----- GIVEN INFORMATION -----

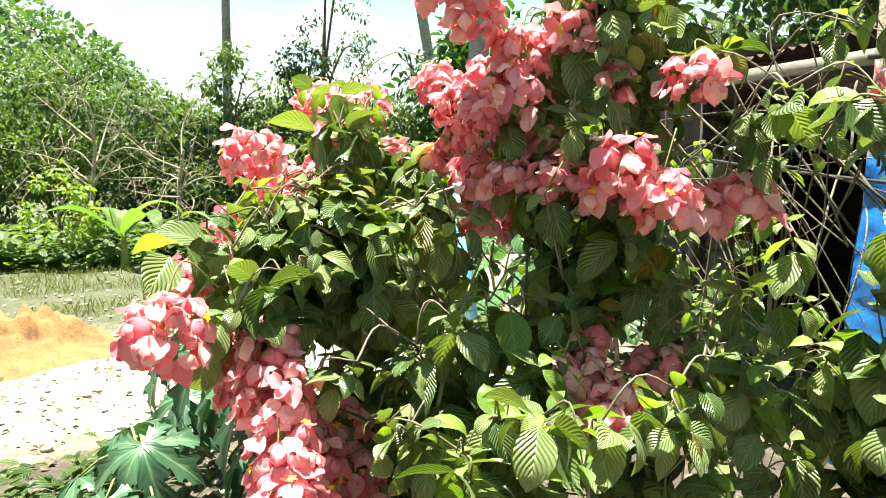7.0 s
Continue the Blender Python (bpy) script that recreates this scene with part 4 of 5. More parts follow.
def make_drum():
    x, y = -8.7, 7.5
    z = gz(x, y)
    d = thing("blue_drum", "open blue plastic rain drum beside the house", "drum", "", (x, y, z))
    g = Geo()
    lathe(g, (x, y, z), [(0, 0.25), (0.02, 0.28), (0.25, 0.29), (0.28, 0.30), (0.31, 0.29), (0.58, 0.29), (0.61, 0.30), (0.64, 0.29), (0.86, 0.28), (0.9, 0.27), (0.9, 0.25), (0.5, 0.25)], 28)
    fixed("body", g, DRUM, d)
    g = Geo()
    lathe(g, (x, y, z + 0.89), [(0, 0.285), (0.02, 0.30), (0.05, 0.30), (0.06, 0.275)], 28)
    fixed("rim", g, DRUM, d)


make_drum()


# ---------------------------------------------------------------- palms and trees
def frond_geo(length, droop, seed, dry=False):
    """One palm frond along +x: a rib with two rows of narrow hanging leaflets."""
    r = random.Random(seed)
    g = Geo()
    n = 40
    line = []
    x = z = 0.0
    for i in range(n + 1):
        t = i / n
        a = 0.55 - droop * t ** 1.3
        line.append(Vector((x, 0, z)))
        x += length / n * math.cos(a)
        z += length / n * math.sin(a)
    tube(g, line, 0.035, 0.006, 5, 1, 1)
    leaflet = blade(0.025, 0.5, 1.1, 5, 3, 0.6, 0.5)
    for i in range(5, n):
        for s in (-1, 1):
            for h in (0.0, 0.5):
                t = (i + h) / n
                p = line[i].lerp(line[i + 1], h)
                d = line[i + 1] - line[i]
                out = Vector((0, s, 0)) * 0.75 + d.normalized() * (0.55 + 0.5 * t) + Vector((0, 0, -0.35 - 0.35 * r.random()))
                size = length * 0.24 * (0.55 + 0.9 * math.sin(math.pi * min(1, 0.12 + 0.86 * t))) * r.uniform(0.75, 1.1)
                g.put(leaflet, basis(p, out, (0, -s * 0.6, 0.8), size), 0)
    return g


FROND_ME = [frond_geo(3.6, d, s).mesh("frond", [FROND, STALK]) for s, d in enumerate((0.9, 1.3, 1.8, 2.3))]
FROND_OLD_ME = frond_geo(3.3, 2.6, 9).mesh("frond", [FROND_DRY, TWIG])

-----

* AIM
Pull out each line containing the word "with" and copy it.

* OUTPUT OF THE EXERCISE
Continue the Blender Python (bpy) script that recreates this scene with part 4 of 5. More parts follow.
    """One palm frond along +x: a rib with two rows of narrow hanging leaflets."""